Bad Memories Tied to DNA

By Benjamin Lester
ScienceNOW Daily News
30 July 2007

People haunted by traumatic memories could be missing a few amino acids, say researchers. A new study links a deletion in a neurotransmitter receptor gene to a marked increase in an individual's ability to remember emotionally charged events. The finding represents the first gene shown to play a role in emotional memory and could have implications for anxiety and other psychiatric disorders.

For more than 10 years, neuroscientists have known that our brains' emotional memory circuits are linked to the neurotransmitter norepinephrine. Higher levels of this hormone, released as part of the fight-or-flight response, can increase a person's ability to recall emotional events. Because the clarity of emotional memories varies from person to person, a team of European and African researchers set out to determine whether a common deletion in a specific norepinephrine receptor gene called ADRA2B might be responsible.

The researchers recruited nearly 450 Swiss volunteers, as well as about 200 refugees of the Rwandan civil war. The Swiss volunteers were shown photos varying in tone from cuddly puppies to accident scenes. They were asked to rate the photos as emotionally positive, negative, or neutral and give the strength of the emotion. Ten minutes later, the researchers asked the volunteers to write descriptions of the photos. The two groups had equal success describing neutral photos, but for emotionally charged photos, the deletion carriers wrote descriptions judged "successful" 34% more of the time than did noncarriers, the team reports online 29 July in Nature Neuroscience.

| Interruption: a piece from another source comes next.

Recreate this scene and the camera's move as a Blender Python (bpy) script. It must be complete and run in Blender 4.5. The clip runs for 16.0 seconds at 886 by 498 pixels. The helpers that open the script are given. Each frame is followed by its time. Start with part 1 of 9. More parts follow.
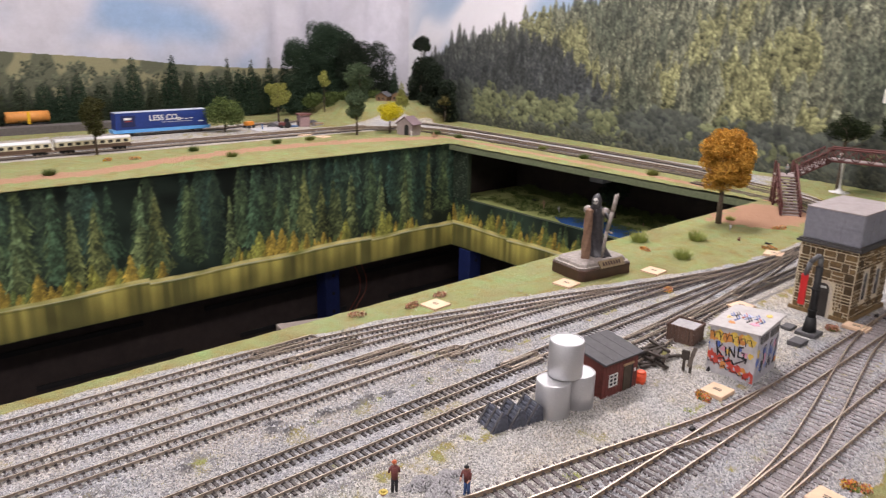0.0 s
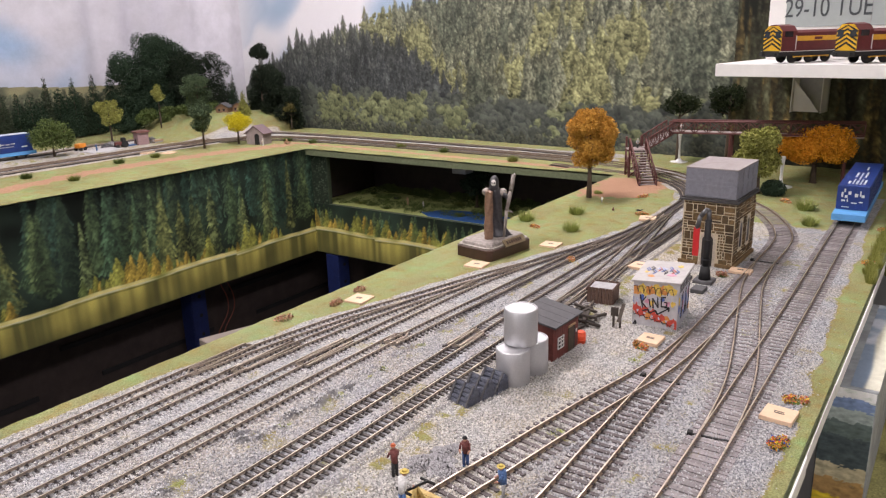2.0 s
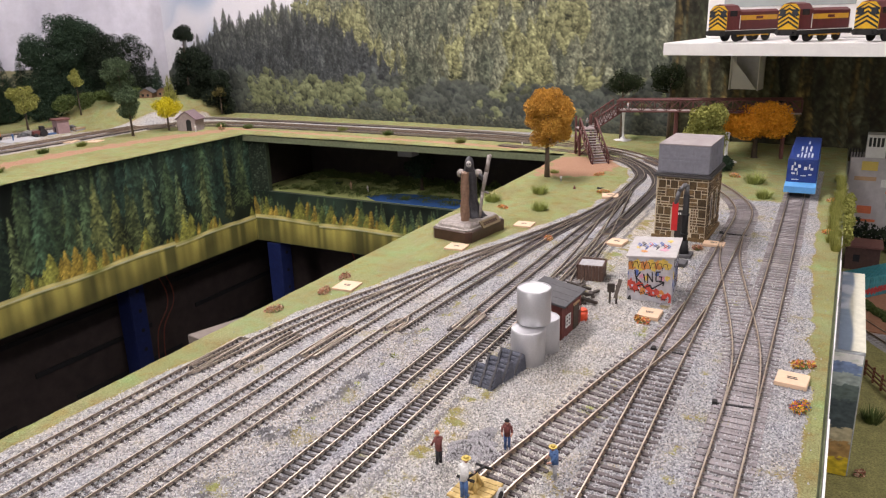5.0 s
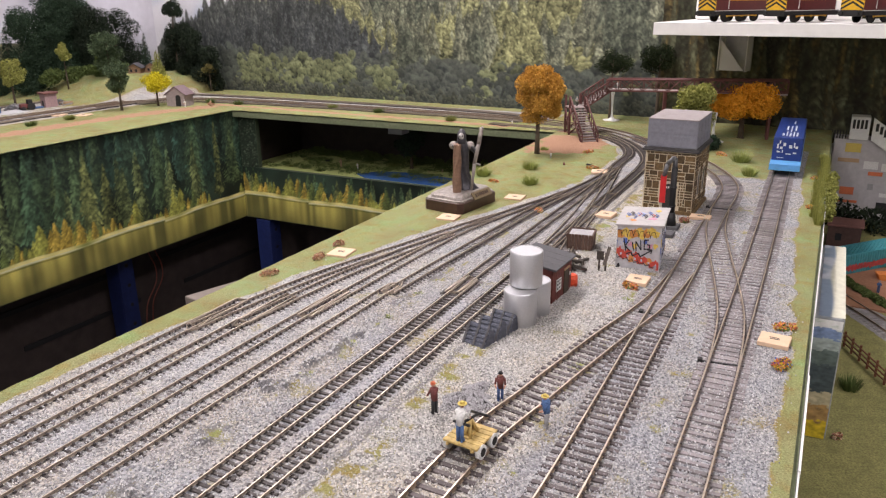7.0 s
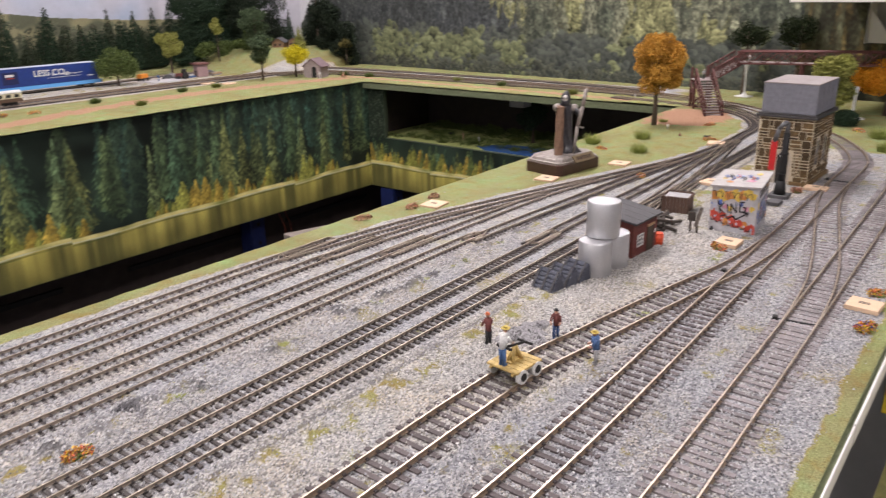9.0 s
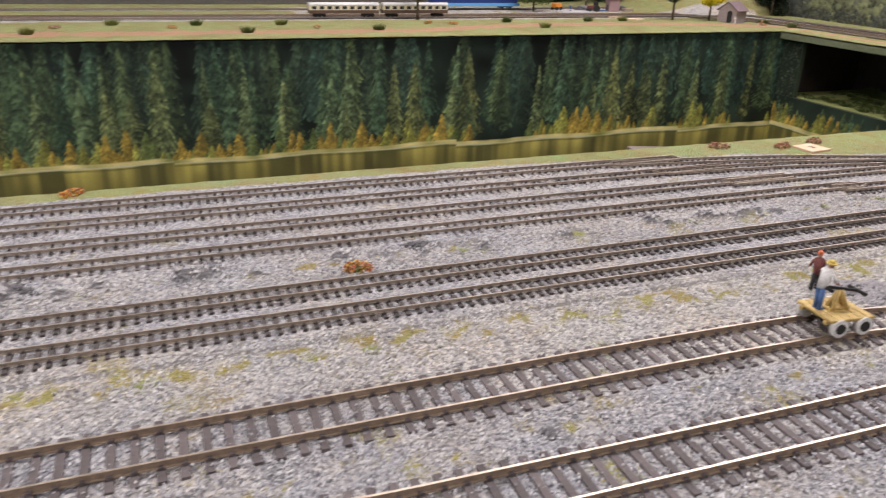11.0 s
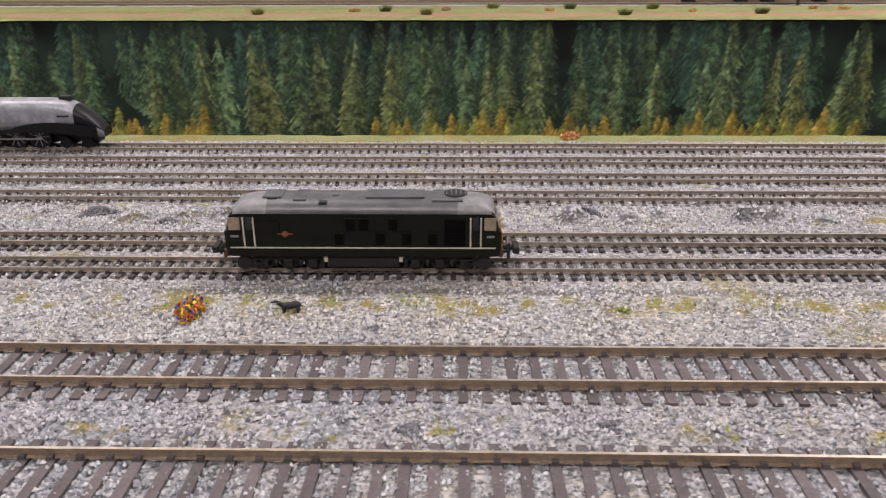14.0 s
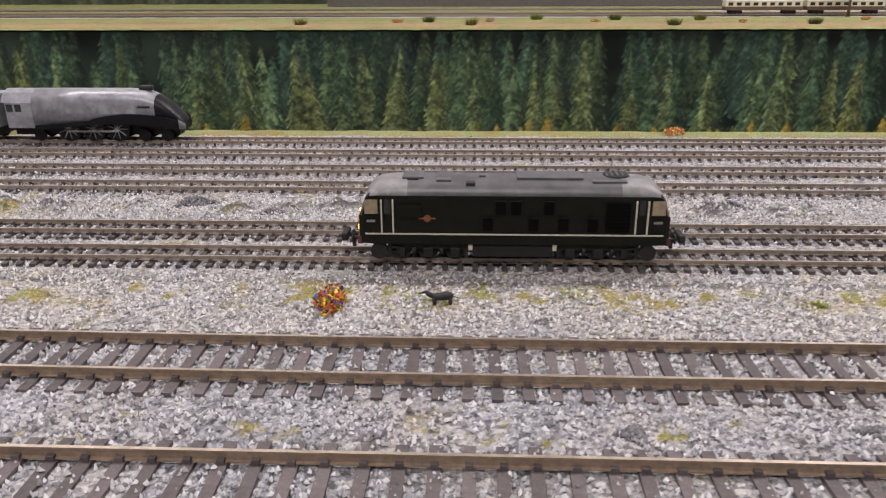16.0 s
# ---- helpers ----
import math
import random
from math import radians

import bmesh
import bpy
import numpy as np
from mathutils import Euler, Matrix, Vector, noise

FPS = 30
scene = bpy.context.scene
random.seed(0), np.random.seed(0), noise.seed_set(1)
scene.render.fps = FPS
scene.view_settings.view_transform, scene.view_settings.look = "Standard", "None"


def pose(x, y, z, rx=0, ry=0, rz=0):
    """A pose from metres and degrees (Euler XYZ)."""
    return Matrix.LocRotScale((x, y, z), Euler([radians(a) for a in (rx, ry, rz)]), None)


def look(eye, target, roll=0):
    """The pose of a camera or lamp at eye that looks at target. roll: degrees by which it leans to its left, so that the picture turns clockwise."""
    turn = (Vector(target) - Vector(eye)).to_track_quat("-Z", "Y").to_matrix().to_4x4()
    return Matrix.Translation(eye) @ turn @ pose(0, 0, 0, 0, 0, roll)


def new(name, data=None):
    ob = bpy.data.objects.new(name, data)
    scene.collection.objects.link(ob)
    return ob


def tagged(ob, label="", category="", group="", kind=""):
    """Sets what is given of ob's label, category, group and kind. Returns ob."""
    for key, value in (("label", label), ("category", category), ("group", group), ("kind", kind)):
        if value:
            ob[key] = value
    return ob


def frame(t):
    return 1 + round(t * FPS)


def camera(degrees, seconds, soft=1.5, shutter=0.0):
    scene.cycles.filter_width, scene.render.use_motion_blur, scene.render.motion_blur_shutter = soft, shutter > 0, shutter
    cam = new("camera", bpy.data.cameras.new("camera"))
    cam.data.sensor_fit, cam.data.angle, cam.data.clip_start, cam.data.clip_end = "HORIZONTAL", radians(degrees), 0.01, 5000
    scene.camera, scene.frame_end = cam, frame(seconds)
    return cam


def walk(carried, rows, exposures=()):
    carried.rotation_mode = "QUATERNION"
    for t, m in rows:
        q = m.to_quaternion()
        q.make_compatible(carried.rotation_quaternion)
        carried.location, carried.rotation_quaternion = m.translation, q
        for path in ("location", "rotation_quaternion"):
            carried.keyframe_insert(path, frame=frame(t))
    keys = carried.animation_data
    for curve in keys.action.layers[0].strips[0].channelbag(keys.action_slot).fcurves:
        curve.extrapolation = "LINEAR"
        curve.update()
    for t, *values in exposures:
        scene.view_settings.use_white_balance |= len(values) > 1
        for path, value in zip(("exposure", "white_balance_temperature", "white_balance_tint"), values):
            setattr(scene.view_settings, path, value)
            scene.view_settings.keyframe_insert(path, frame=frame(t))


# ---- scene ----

The Rwandan refugees responded similarly. When rated on the degree to which they recalled the traumatic events of their country's civil war and genocide, the deletion carriers scored more than 50% higher than did noncarriers on the test.

The findings make sense, says Dennis Charney, a psychiatrist at Mount Sinai Medical Center in New York City. ADRA2B shuts off norepinephrine release when levels of the hormone rise, he explains, so people with a mutated, impaired gene would be expected to have higher norepinephrine levels and thus better recall of emotional events.
However, Charney notes that having a crystal-clear emotional memory may be as much a curse as a blessing. Emotional memories are evolutionarily vital because they help avoid repeats of dangerous situations--"you want to remember where that tiger was," he says--but if the memory of a traumatic event is too strong, it can begin to intrude into everyday life and cause problems such as post-traumatic stress disorder.